When it came time to find a producer for so
long, astoria, the Ataris chose Lou Giordano (Goo
Goo Dolls, Sunny Day Real Estate, Samiam, Paul
Westerberg, Hüsker Dü, Sugar). "I wanted this
album to possess this kind of straight-forward
powerpop rock vibe," Kris admits, "kind of
what the Replacements always did. I wanted to
make a record that spoke to a wide audience.
Lou had worked with a lot of bands outside of
just our scene."
The result is a dream come true for fans of
this high-energy modern rock combo, with the
new original songs showcasing the
emotionally-charged Ataris sound while a
revved-up rendition of Don Henley's "Boys Of
Summer" gives a full-on jolt of the band's
spirited fun.
The Ataris are: Kris Roe (lead vocals/guitar),
Johnny Collura (guitar/vocals), Mike Davenport
(bass/vocals), and Chris "Kid" Knapp (drums).

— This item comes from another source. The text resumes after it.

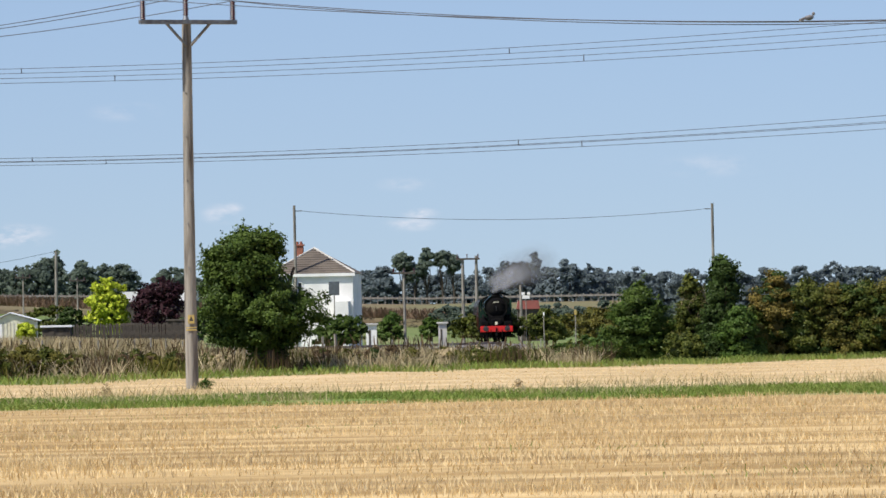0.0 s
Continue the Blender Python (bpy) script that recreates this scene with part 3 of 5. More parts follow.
plain_pole("signal_post", "slim pale post with a small arm by the track", -70, 430, -33, 89, 0.10, 1)


def far_h_pole():
    y = 620.0
    x0, x1 = bx(34, y), bx(58, y)
    z0, top = -0.3, up(108, y)
    ob = thing("h_pole", "distant pair of wooden poles joined by a crossarm", "utility pole", pose((x0 + x1) / 2, y, z0))
    for x in (x0, x1):
        s = pole_shaft(top - z0 + (0.2 if x == x1 else 0), 0.17, 0.13, WOOD_POLE, ob, 4)
        s.matrix_basis = pose(x - (x0 + x1) / 2, 0, 0)
    bm = bmesh.new()
    box(bm, -1.2, 0.95, -0.3, -0.16, top - z0 - 0.16, top - z0, 0.01)
    part("crossarm", bm, DARK_W, ob)
    for px in (-1.1, -0.2, 0.8):
        insulator(ob, px, -0.23, top - z0, 0.4, 0.07)


far_h_pole()
plain_pole("telegraph_pole", "distant wooden pole with a tilted crossarm", 136, 620, 10, 98, 0.16, 1)
plain_pole("telegraph_pole", "distant slim pole among trees by the works", -2011, 560, 30, 150, 0.12, 1)
mast = thing("lamp_mast", "grey pole with small equipment at its head", "mast", pose(bx(-1332, 380), 380, 1.2))
pole_shaft(up(196, 380) - 1.2, 0.10, 0.08, STEEL, mast, 2)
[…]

The group was first discovered in 1997 when
songwriter Kris Roe passed along his demo tape
to Joe Escalante, bassist for the Vandals and
owner of Kung Fu Records. Moving from
Anderson, Indiana, to Santa Barbara,
California, Roe assembled The Ataris' line-up
and recorded the group's first full-length
offering, Anywhere But Here, for Kung Fu. The
Ataris subsequently recorded an EP, Look
Forward To Failure (1998 - Fat Wreck Chords),
as well as the additional Kung Fu albums: Blue
Skies, Broken Hearts?Next 12 Exits (1999) and
End Is Forever (2001), each of which has sold
more than 100,000 copies in the U.S. and has
achieved similar sales successes around the
world.
A virtual touring machine since the band's
inception, the Ataris have shared bills with
Jimmy Eat World, Social Distortion, Blink 182,
the Hives, 311, and others. The group has been
a main stage attraction on the Van's Warped
Tour and has sold out tours in Japan,
Australia, New Zealand and Europe.
"After months of writing and recording our new
album, we are very excited to be getting back
on the road to see all of our loyal fans
again," said the Ataris' Kris Roe. Following
the release of so long, astoria, the band
intends on touring for at least a year with
shows including performances on the main stage
of the 2003 Warped Tour.
With the release of so long, astoria, the
promise of the Ataris' early indie roots is
fulfilled with some of the most provocative
and emotionally powerful rock sounds this
continually-evolving group has ever made.